Sunday, September 20, 2020

Grand Rêver


I've moved this to the gallery.

  "Grand Rêver"    29X27       2012       


The biggest and last of the series. Some history here, here, and here.

   

some details:







                                              


Saturday, September 19, 2020

The Style of Dignity

 Human dignity was her compass.

Silly, but I'm fascinated by this garment. There was something so unique about her style. I have a feeling that she made these very personal choices for herself. 
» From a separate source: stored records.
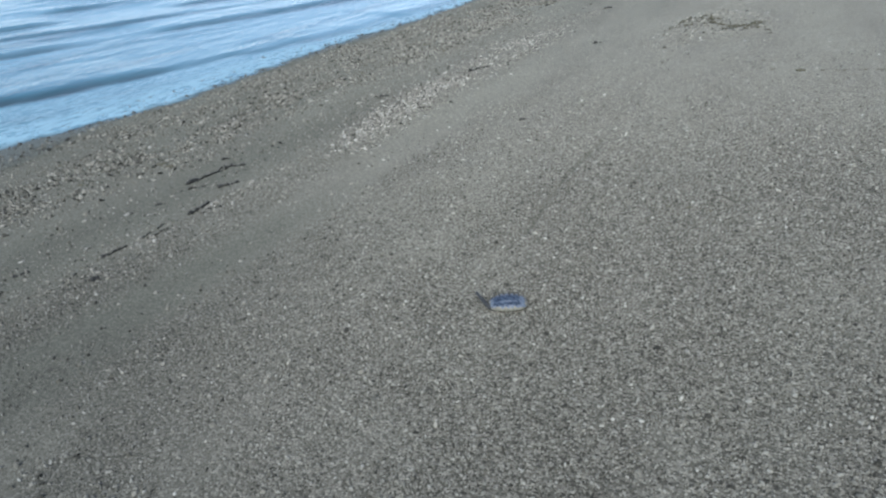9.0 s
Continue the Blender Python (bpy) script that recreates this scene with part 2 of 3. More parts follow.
def height(x, y):
    """The sand's height at places given as arrays or numbers."""
    x, y = np.asarray(x, float), np.asarray(y, float)
    z = SLOPE * x
    z = np.where(x > 3.2, SLOPE * 3.2 + 0.6 * (1 - np.exp(-(x - 3.2) * SLOPE / 0.6)), z)
    z = np.where(x < -4.6, -SLOPE * 4.6 - 0.7 * (1 - np.exp((x + 4.6) * SLOPE / 0.7)), z)
    near = step(x, -4.2, -3.4)
    wander = 0.10 * (fractal(y * 0.7, x * 0.1, 11) - 0.5)
    z = z + near * 0.012 * bell(x + wander, -1.38, 0.17) - near * 0.012 * bell(x + wander, -1.08, 0.16)
    z = z + near * 0.008 * bell(x + wander, -2.4, 0.25) - near * 0.014 * bell(x + wander, -1.85, 0.22)
    z = z + near * 0.008 * bell(x + wander, -0.55, 0.2)
    z = z + near * 0.020 * (fractal(x * 2.6, y * 1.1, 1) - 0.5) + near * 0.007 * (fractal(x * 12, y * 9, 2) - 0.5)
    for px, py, ln, wd, turn, deep in PRINTS:
        dx, dy = x - px, y - py
        a, b = dx * math.sin(turn) + dy * math.cos(turn), dx * math.cos(turn) - dy * math.sin(turn)
        r = (a / ln) ** 2 + (b / wd) ** 2
        z = z - deep * np.exp(-(r**1.5)) + 0.35 * deep * np.exp(-((r - 2.2) ** 2))
    z = z - 0.011 * groove(x, y)
    z = z + 0.016 * step(-x, 3.3, 3.7) * (1 - step(y, 0.6, 2.0)) * (1 - step(-x, 4.2, 4.8))
    z = z + 0.030 * (fractal(x * 1.5, y * 1.4, 76) - 0.5) * bell(x, -3.75, 0.35)
    heap = ((x + 0.05) / 0.34) ** 2 + ((y - 4.75) / 0.55) ** 2
    z = z + 0.022 * np.exp(-((heap - 0.8) ** 2) * 3)
    return z


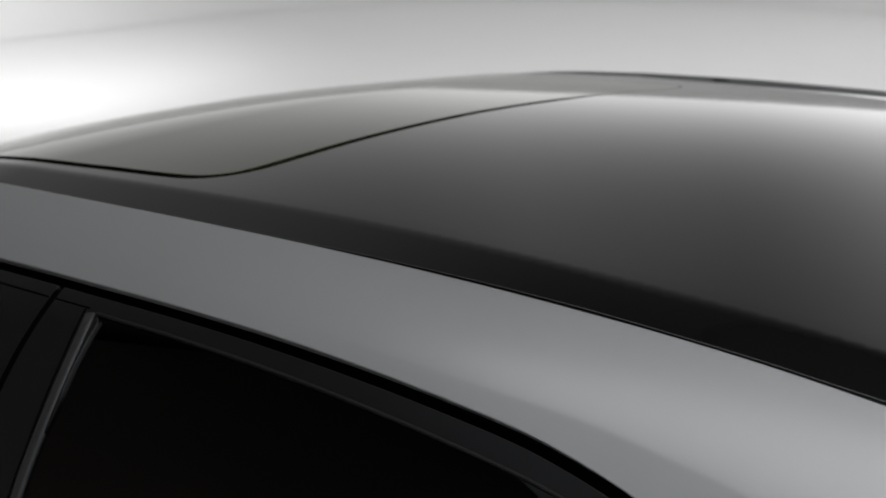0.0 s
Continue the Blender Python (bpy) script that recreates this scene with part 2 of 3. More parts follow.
def sheet(surface, outer, holes=(), step=0.02, out=(0, 0, 1), lift=0.0, edge=0.002, depth=0.012, mirror=False, lines=()):
    """A curved panel with a rolled edge round its outline and its holes: mesh data."""
    rings = [outer, *holes]
    lo, hi = outer.min(0), outer.max(0)
    grid = np.stack(np.meshgrid(np.arange(lo[0], hi[0], step), np.arange(lo[1], hi[1], step), indexing="ij"), -1).reshape(-1, 2)
    keep = inside(grid, outer) & (distance(grid, outer) > step * 0.45)
    for h in holes:
        keep &= ~inside(grid, h) & (distance(grid, h) > step * 0.45)
    grid = grid[keep]
    for line in lines:
        line = line[inside(line, outer) & (distance(line, outer) > 0.004)]
        for h in holes:
            line = line[~inside(line, h) & (distance(line, h) > 0.004)]
        grid = np.concatenate([grid[[np.abs(line - q).max(1).min() > 0.007 for q in grid]], line])
    flat, borders, edges = [], [], []
    for ring in rings:
        base = sum(len(r) for r in flat)
        flat.append(ring)
        borders.append(np.arange(base, base + len(ring)))
        edges += [(base + k, base + (k + 1) % len(ring)) for k in range(len(ring))]
    uv = np.concatenate(flat + [grid])
    v2, _, tri, origin, _, _ = delaunay_2d_cdt([Vector(q) for q in uv], edges, [], 0, 1e-7)
    uv2 = np.array([tuple(q) for q in v2])
    tri = np.array([f for f in tri if len(f) == 3])
    mid = uv2[tri].mean(1)
    good = inside(mid, outer)
    for h in holes:
        good &= ~inside(mid, h)
    tri = tri[good]
    a, b, c = uv2[tri[:, 0]], uv2[tri[:, 1]], uv2[tri[:, 2]]
    p = surface(uv2)
    n = normals(surface, uv2, out)
    p = p + n * lift
    face_n = np.cross(p[tri[:, 1]] - p[tri[:, 0]], p[tri[:, 2]] - p[tri[:, 0]])
    flip = (face_n * n[tri[:, 0]]).sum(1) < 0
    tri[flip] = tri[flip][:, ::-1]
    back = {}
    for new_i, olds in enumerate(origin):
        for o in olds:
            back[o] = new_i
    verts, norms, faces = [p], [n], [tuple(t) for t in tri]
    count = len(p)
    for k, ids in enumerate(borders):
        ids = np.array([back[i] for i in ids])
        q, m = p[ids], n[ids]
        t = np.roll(q, -1, axis=0) - np.roll(q, 1, axis=0)
        t /= np.maximum(np.linalg.norm(t, axis=1), 1e-9)[:, None]
        s = np.cross(t, m)
        # outwards: away from the material
        inner = (surface(grown(rings[k], -1e-3)) if k == 0 else surface(grown(rings[k], 1e-3)))[: len(ids)]
        sign = np.sign(((surface(rings[k]) - inner) * s).sum(1))
        s = s * np.where(sign == 0, 1, sign)[:, None]
        wide = np.broadcast_to(np.asarray(edge(rings[k]) if callable(edge) else edge, float), (len(ids),))[:, None]
        steps = [(0.5, 0.13, 0.87, 0.5), (0.87, 0.5, 0.5, 0.87), (1.0, 1.0, 0.0, 1.0)]
        prev = ids
        levels = [(q + s * wide * a_ - m * wide * b_, m * c_ + s * d_) for a_, b_, c_, d_ in steps]
        levels.append((q + s * wide - m * (wide + depth), s))
        for pos, nor in levels:
            cur = np.arange(count, count + len(ids))
            count += len(ids)
            verts.append(pos), norms.append(nor)
            for e in range(len(ids)):
                f = (e + 1) % len(ids)
                quad = (prev[e], prev[f], cur[f], cur[e])
                faces.append(quad)
            prev = cur
    verts, norms = np.concatenate(verts), np.concatenate(norms)
    fixed = []
    for f in faces:
        x = verts[list(f)]
        if len(f) == 4:
            w = np.cross(x[2] - x[0], x[3] - x[1])
            if w @ norms[list(f)].mean(0) < 0:
                f = f[::-1]
        fixed.append(f)
    if mirror:
        verts, norms = verts * (1, -1, 1), norms * (1, -1, 1)
        fixed = [f[::-1] for f in fixed]
    me = bpy.data.meshes.new("sheet")
    me.from_pydata(verts.tolist(), [], [tuple(int(i) for i in f) for f in fixed])
    me.polygons.foreach_set("use_smooth", [True] * len(me.polygons))
    me.normals_split_custom_set_from_vertices([tuple(q / max(np.linalg.norm(q), 1e-9)) for q in norms])
    return me


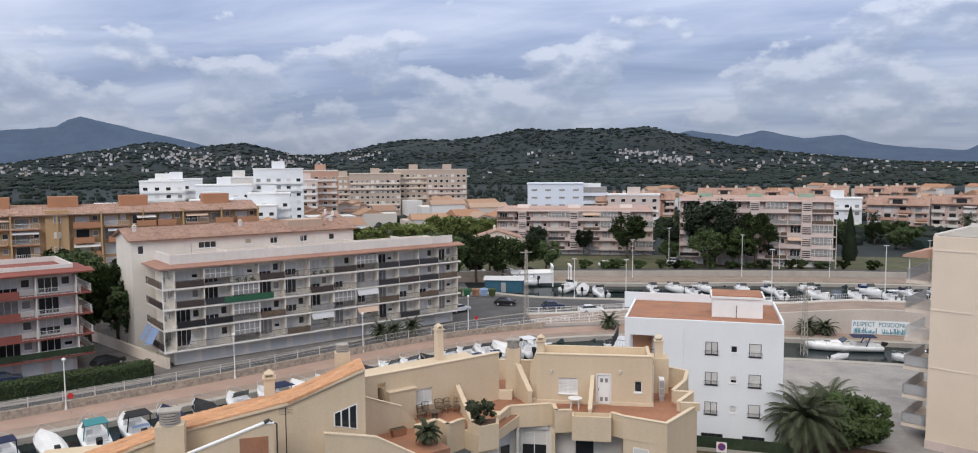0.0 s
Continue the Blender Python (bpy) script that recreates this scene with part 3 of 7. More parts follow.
# yard beside the canal, and the street by the red terrace
solid("pavement_yard", Geo().prism([(26, 74), (40, 66), (66, 95), (41, 101.5), (27, 103)], -0.4, 0.06), M["yard"], "stained pale concrete yard by the canal", "yard")
LANE = [(100, -6), (117, 17), (123, 36), (131, 58), (140, 74), (147, 86)]
lane = smooth_line(LANE, 5)
solid("road_lane", ribbon(lane, -5.5, 1.5, -0.4, 0.06), M["asphalt"], "asphalt lane lined with trees and parked cars", "road")
solid("pavement_lane", ribbon(lane, -8.2, -5.5, -0.4, 0.18), M["brickpath"], "reddish pavement beside the lane", "pavement")
solid("wall_garden", ribbon(lane, 3.0, 3.3, -0.4, 1.3), M["cream_trim"], "low cream garden wall beside the lane", "wall")
solid("ground_garden", Geo().prism([(62, 4), (100, 2), (113, 20), (119, 38), (110, 50), (84, 26), (70, 20)], -0.4, 0.05), M["soil"], "reddish garden soil with scattered shrubs", "ground")
solid("road_avenue", ribbon(smooth_line([(112, 140), (150, 128), (195, 115), (245, 106), (300, 99), (420, 78)], 8), -8, 8, -0.4, 0.08), M["promenade"], "pale wide avenue with parked cars", "road")
solid("ground_field", Geo().prism([(330, 60), (440, 20), (640, 30), (650, 150), (470, 150), (345, 128)], -4.0, 0.5), M["dry_field"], "dry yellow field", "field")
solid("pavement_district", Geo().prism([(-130, 20), (-82, 52), (-50, 76), (-30, 91), (-6, 112.5), (8, 119.5), (24, 121.5), (28, 148), (10, 151.5), (-4, 159), (-6, 172), (-24, 182), (-130, 182)], -0.5, 0.015), M["drive"], "worn grey paving between the flats", "pavement")
solid("pavement_gardens", Geo().prism([(10, 50), (60, 6), (100, 0), (116, 20), (116, 60), (108, 82), (62, 95), (41, 100), (24, 102), (12, 100), (2, 94), (-10, 82)], -0.5, 0.012), M["soil"], "earthy ground between the buildings", "ground")
solid("pavement_avenue", Geo().prism([(122, 108), (126, 78), (138, 62), (150, 66), (168, 90), (200, 96), (300, 74), (330, 96), (300, 118), (210, 140), (150, 150), (124, 128)], -0.5, 0.03), M["yard"], "pale paving and parking along the avenue", "pavement")


# ---------------------------------------------------------------- buildings
rnd = random.Random(7)
M["green_tile"] = mat("faded_green_tiles", (0.20, 0.27, 0.21), 0.8, 0.12, 0.4, 6, 0.1)


def leaf_tuft(g, r, x, y, z, s):
    """A potted plant: loose leaves round one spot."""
    for k in range(70):
        q = Vector((x, y, z)) + Vector((r.gauss(0, 1), r.gauss(0, 0.7), r.gauss(0, 1))) * s * 0.5
        a = Vector((r.gauss(0, 1), r.gauss(0, 1), r.gauss(0, 1))).normalized() * 0.10
        b = a.orthogonal().normalized() * 0.06
        g.add([q - a, q + b, q + a, q - b], [(0, 1, 2, 3)])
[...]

I'm listening to Rachel Maddow interviewing Hilary Clinton about RBG while I live in a state where one of the GOP representatives all but cheered at her passing. It was disgusting and infuriating that his sole concern was overturning Roe V. Wade and taking away a woman's choice over her very life, for it will come to that. 


What am I doing? 100% of any thread, cloth or art purchases from today until the election will be donated equally between the Jon Ossoff and Biden/Harris campaigns.

Her passing gives new meaning to the word "ruthless".  Makes me want to sharpen my machete.


Tuesday, September 15, 2020

Gratitude

 

This was so beautiful to see this morning. Grace's Hill and the plant people, still standing. Knowing she and the herd are safe.


We are under the cloud shield dancing out ahead of hurricane Sally. Coolish but far from sweater time. For now, just a damp grayness, still for the most part. Every now and then the trees shiver a bit, not quite tossing. It will be like this for a week or more. Remains to be seen how much wind and rain we'll actually get this far inland.

Just cleaned and refilled the hummingbird feeder. I've caught them eyeing the minuscule flowers on the Spanish Flag vines, barely a sip there. 




I want to sit and build a storm flag, but Sweetie has the sewing chair at the moment. In her old age, I refuse to deny her any small comfort. Could be she knows what I'm supposed to be doing.